Stated exercise:
Select, from the data, each line where "finishes" occurs.

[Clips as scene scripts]
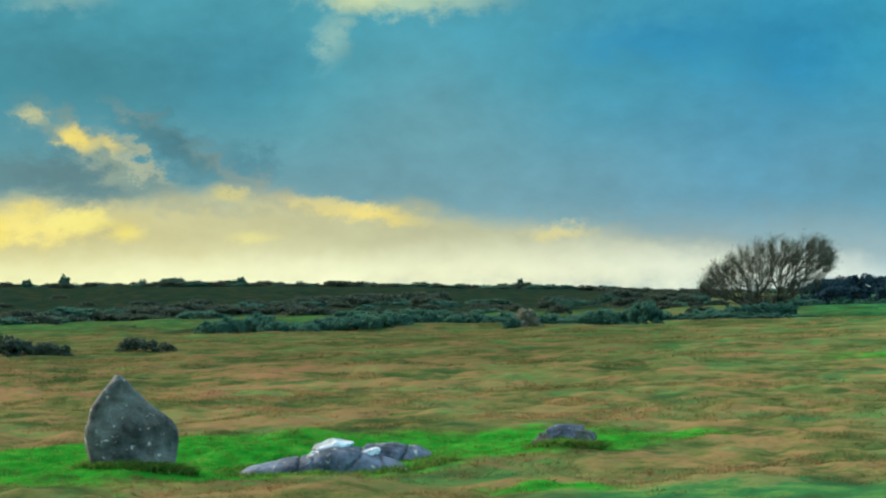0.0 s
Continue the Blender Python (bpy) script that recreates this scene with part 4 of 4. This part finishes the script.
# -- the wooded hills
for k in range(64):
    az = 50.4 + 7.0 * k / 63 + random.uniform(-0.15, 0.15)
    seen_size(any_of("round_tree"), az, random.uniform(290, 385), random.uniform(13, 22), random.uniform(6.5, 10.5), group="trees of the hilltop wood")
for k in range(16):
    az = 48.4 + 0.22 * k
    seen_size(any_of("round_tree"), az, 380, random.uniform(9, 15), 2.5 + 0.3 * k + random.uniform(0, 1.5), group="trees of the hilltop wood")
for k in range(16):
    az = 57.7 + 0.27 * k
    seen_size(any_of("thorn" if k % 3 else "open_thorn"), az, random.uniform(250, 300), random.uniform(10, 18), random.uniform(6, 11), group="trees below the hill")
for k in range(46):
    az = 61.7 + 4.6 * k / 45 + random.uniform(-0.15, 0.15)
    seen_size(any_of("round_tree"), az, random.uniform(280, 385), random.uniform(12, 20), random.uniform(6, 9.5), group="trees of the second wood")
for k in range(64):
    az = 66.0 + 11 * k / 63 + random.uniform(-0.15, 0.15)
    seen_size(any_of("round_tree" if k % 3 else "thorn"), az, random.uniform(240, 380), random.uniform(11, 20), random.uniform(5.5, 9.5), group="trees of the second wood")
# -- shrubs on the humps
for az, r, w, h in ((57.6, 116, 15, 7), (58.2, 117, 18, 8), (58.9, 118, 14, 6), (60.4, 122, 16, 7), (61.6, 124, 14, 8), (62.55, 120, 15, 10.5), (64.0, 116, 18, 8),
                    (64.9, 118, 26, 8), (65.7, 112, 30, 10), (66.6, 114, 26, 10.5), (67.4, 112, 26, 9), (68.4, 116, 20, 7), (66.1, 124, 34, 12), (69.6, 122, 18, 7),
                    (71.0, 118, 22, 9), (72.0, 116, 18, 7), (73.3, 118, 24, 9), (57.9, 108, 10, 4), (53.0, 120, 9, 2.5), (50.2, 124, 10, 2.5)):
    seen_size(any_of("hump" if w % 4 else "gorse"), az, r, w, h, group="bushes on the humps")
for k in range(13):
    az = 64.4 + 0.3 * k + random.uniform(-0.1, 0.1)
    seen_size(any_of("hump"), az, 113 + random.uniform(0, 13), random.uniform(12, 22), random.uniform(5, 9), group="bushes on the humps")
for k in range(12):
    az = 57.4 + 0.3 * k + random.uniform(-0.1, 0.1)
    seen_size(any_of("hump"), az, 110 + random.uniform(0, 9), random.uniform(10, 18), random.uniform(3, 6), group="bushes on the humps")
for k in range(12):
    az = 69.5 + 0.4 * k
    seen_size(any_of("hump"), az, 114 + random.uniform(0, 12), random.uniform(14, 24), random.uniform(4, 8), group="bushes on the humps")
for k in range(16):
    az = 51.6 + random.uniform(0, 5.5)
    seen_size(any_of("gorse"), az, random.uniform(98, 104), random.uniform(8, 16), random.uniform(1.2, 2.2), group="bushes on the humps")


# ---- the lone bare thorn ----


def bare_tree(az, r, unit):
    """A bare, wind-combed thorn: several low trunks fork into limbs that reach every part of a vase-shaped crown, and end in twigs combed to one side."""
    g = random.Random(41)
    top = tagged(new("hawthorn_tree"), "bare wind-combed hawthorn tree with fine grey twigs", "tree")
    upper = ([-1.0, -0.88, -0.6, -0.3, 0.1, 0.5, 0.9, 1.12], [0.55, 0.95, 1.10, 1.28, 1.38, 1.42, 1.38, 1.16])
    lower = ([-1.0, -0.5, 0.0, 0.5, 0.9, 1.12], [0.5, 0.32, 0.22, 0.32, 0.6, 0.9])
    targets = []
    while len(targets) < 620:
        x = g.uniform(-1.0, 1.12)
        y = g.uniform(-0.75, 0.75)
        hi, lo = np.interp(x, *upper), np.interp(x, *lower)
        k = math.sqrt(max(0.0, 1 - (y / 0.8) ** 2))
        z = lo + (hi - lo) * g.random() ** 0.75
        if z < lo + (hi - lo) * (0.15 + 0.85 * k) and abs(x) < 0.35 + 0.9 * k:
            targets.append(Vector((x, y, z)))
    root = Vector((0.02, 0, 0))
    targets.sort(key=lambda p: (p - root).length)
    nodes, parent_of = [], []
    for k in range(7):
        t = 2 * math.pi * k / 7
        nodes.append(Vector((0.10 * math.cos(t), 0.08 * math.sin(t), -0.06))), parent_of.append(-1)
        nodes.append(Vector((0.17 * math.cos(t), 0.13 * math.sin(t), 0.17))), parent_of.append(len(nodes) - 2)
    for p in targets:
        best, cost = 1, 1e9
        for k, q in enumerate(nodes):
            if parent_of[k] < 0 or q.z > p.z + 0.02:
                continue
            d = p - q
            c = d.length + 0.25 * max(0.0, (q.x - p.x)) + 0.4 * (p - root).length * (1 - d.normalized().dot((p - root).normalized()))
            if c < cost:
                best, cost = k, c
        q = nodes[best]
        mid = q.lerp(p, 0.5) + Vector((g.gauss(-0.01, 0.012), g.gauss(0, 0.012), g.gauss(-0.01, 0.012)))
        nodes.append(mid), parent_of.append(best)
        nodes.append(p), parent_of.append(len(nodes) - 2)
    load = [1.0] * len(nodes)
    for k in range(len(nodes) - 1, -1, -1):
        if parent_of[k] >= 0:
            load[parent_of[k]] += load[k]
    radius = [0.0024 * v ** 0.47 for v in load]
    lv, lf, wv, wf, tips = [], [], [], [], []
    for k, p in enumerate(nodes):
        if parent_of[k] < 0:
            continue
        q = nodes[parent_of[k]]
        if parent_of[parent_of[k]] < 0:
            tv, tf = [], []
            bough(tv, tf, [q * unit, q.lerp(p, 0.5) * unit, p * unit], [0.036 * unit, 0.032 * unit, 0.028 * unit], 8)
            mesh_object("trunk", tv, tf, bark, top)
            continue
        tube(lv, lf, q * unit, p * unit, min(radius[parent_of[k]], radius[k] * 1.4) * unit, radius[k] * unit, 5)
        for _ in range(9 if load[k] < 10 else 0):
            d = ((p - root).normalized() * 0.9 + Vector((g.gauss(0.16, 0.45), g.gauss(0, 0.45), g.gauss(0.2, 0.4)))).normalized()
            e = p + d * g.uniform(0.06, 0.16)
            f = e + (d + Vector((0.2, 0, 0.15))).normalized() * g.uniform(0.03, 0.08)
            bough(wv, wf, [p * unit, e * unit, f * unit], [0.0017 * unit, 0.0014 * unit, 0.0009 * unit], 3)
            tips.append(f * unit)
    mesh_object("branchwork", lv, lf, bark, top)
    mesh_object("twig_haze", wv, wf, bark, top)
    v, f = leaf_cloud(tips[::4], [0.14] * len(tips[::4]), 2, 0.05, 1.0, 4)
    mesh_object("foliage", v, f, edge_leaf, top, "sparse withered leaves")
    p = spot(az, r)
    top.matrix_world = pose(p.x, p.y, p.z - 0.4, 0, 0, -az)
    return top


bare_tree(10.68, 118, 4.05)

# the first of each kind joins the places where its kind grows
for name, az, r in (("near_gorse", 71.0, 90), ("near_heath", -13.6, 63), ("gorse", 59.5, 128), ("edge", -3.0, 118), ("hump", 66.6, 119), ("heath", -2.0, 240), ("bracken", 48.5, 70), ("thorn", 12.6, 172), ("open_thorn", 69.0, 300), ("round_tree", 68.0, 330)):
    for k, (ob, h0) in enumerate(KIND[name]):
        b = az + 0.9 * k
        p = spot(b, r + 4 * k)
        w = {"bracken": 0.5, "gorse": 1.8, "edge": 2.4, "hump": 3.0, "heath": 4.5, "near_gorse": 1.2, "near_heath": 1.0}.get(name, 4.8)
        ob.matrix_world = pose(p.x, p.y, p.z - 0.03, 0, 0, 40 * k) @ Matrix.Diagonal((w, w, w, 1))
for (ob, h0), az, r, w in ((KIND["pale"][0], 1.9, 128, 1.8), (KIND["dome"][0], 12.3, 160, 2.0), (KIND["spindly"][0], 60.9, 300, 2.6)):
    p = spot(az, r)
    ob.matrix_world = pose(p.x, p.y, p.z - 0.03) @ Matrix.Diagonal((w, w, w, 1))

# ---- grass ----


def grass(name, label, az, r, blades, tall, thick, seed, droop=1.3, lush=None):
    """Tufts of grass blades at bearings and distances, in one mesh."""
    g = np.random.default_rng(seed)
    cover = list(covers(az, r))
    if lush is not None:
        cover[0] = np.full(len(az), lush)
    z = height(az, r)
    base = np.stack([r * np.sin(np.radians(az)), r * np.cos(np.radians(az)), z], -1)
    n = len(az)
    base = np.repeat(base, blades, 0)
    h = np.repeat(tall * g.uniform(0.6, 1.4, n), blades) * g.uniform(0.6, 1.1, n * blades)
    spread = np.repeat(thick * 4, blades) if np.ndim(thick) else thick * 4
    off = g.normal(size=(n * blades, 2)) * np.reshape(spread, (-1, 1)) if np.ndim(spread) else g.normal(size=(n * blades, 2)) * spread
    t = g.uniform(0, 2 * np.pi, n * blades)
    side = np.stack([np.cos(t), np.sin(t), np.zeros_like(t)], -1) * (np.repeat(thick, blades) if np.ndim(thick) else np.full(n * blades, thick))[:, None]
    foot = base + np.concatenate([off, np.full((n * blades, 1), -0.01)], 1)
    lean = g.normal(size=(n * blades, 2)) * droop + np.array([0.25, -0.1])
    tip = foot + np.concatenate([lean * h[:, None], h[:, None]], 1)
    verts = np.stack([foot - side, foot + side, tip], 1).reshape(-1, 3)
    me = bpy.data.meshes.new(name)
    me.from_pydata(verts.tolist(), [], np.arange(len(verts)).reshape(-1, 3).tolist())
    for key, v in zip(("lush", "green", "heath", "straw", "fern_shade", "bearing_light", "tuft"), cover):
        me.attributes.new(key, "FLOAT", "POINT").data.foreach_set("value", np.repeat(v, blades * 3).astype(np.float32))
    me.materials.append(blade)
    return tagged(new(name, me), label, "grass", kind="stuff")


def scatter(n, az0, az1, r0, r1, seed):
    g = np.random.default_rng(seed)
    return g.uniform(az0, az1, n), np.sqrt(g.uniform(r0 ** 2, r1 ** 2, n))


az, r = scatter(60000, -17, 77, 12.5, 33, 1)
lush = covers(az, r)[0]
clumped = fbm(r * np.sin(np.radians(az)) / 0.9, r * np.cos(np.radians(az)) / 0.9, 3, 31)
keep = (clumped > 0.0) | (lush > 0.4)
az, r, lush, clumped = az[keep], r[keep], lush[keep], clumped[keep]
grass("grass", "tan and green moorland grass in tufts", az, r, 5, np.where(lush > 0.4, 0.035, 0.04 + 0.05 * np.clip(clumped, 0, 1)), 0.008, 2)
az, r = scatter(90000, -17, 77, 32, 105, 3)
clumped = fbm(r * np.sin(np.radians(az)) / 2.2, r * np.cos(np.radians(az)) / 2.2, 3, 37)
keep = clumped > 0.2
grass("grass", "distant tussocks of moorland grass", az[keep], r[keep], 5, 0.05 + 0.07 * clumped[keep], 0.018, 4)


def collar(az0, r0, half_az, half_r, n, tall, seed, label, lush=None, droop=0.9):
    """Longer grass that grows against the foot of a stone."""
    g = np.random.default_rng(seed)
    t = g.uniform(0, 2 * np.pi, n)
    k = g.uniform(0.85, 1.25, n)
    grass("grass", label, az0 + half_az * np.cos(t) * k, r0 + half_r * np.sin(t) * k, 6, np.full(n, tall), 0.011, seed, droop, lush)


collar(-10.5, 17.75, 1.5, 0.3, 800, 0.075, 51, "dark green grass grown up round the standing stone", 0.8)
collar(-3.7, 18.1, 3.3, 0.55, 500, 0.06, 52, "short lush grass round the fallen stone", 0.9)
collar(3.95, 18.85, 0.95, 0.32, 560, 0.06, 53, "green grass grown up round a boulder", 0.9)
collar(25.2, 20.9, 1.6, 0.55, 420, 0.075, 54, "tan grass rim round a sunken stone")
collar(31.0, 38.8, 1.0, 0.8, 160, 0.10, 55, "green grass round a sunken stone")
--
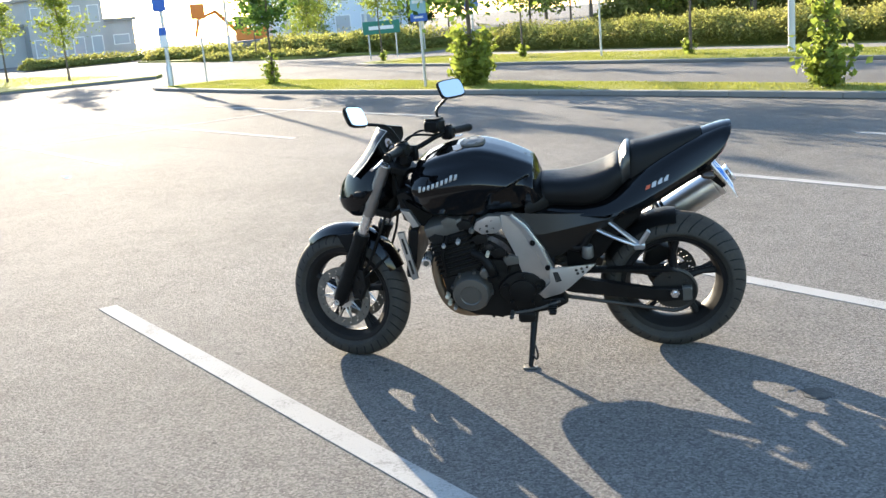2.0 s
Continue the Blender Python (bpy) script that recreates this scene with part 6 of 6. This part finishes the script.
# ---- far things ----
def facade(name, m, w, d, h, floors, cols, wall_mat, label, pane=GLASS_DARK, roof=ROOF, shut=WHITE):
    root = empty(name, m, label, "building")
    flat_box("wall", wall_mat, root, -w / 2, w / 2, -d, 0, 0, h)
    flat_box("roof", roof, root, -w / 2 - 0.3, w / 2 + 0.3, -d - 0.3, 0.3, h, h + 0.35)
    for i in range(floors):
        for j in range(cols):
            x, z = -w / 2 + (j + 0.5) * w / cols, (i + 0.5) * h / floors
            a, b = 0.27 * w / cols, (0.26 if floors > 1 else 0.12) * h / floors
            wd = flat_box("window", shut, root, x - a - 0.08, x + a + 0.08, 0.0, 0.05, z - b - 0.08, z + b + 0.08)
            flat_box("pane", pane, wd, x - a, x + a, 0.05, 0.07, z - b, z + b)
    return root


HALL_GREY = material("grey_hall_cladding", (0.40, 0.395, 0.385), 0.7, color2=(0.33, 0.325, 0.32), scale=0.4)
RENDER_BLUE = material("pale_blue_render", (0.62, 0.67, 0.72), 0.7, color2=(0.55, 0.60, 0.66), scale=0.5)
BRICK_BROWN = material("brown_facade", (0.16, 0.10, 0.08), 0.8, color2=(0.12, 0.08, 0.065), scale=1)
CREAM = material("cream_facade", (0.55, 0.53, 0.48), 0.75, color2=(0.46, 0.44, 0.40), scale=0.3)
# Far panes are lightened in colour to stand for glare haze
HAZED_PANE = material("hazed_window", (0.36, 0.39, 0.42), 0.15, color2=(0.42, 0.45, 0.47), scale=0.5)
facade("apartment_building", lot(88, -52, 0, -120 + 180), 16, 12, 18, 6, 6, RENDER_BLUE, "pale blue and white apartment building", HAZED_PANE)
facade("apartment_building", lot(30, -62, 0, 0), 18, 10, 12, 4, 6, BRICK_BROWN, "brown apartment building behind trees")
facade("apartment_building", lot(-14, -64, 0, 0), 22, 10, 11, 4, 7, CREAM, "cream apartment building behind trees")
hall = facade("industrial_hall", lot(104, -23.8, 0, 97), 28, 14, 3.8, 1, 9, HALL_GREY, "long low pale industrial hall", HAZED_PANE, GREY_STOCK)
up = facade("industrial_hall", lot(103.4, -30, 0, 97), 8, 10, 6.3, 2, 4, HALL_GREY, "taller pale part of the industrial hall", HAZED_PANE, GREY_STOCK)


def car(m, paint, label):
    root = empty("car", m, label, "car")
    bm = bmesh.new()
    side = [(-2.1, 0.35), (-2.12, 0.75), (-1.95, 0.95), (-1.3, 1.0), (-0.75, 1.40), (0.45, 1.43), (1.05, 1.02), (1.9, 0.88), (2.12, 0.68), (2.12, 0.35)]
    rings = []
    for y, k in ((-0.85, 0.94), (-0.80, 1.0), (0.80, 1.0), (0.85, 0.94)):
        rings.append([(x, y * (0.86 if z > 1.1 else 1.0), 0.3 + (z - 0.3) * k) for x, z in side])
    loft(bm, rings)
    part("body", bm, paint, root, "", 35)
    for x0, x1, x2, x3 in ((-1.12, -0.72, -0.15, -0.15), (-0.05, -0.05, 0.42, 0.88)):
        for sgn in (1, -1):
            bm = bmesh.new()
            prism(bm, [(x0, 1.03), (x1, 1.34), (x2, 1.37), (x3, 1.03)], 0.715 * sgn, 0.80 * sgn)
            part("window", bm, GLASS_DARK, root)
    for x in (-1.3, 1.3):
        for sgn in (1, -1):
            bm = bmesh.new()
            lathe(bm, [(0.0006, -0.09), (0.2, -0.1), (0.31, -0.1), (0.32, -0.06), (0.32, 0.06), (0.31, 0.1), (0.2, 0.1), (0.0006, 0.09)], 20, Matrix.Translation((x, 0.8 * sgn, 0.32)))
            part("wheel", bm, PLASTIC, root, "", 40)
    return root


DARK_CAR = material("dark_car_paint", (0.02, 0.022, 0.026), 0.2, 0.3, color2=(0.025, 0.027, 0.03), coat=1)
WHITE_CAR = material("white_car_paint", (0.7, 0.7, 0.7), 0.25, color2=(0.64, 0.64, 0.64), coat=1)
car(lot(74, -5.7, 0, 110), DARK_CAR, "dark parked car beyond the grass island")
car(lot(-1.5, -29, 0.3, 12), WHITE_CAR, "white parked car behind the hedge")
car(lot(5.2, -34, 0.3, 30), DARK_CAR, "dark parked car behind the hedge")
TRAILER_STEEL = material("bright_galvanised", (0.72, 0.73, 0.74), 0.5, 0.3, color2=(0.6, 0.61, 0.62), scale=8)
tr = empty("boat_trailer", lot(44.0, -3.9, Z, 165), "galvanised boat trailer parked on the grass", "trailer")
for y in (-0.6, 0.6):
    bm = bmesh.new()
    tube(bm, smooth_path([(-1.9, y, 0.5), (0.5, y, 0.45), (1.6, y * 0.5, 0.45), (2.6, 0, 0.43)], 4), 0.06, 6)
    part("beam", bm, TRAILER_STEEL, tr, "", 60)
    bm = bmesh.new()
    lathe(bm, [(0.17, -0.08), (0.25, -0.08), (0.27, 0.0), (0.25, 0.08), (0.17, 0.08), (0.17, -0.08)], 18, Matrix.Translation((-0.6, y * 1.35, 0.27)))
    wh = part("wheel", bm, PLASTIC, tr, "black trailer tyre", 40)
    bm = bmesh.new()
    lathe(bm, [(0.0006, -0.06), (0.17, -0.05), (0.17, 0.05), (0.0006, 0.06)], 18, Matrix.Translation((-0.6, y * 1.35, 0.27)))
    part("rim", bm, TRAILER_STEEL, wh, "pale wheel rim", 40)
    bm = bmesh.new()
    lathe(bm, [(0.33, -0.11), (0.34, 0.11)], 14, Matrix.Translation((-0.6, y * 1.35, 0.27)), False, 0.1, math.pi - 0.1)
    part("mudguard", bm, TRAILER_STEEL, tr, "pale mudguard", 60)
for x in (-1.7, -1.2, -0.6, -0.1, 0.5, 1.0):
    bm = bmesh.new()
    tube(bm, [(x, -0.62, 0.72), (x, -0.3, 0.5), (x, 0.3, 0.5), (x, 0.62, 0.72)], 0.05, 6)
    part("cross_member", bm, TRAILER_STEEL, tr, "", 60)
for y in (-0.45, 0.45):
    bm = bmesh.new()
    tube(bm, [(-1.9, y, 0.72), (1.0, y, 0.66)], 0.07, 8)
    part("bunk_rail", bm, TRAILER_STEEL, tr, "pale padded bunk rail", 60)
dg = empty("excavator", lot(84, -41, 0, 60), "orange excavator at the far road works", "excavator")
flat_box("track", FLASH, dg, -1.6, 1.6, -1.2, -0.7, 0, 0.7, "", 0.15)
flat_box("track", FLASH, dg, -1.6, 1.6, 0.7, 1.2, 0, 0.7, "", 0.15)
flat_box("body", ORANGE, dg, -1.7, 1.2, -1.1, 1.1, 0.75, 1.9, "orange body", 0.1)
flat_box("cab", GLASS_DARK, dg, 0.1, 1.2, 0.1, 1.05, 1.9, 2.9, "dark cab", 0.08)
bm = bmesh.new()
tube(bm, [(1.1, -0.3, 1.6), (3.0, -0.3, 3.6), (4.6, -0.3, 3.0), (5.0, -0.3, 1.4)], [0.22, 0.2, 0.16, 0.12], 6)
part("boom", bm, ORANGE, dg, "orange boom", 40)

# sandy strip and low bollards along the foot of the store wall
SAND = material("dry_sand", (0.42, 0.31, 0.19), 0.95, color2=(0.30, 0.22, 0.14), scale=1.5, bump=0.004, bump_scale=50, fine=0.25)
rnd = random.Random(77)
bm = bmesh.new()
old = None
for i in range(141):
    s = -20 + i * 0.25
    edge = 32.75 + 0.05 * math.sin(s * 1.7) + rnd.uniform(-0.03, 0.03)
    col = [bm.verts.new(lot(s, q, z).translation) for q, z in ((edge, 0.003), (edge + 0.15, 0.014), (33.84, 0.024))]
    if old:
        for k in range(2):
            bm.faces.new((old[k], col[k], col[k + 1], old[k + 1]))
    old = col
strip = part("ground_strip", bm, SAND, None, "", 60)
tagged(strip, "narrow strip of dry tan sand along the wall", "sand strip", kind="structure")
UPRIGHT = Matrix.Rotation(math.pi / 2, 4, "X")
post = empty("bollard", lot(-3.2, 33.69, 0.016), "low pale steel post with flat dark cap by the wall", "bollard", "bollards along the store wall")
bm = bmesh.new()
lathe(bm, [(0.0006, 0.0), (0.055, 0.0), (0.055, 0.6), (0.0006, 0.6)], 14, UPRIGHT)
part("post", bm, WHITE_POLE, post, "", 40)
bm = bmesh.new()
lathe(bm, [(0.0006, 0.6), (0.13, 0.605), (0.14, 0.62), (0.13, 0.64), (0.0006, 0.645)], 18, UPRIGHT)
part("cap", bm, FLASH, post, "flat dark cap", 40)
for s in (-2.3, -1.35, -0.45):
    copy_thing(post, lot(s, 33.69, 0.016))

Solution:
Continue the Blender Python (bpy) script that recreates this scene with part 4 of 4. This part finishes the script.
Continue the Blender Python (bpy) script that recreates this scene with part 6 of 6. This part finishes the script.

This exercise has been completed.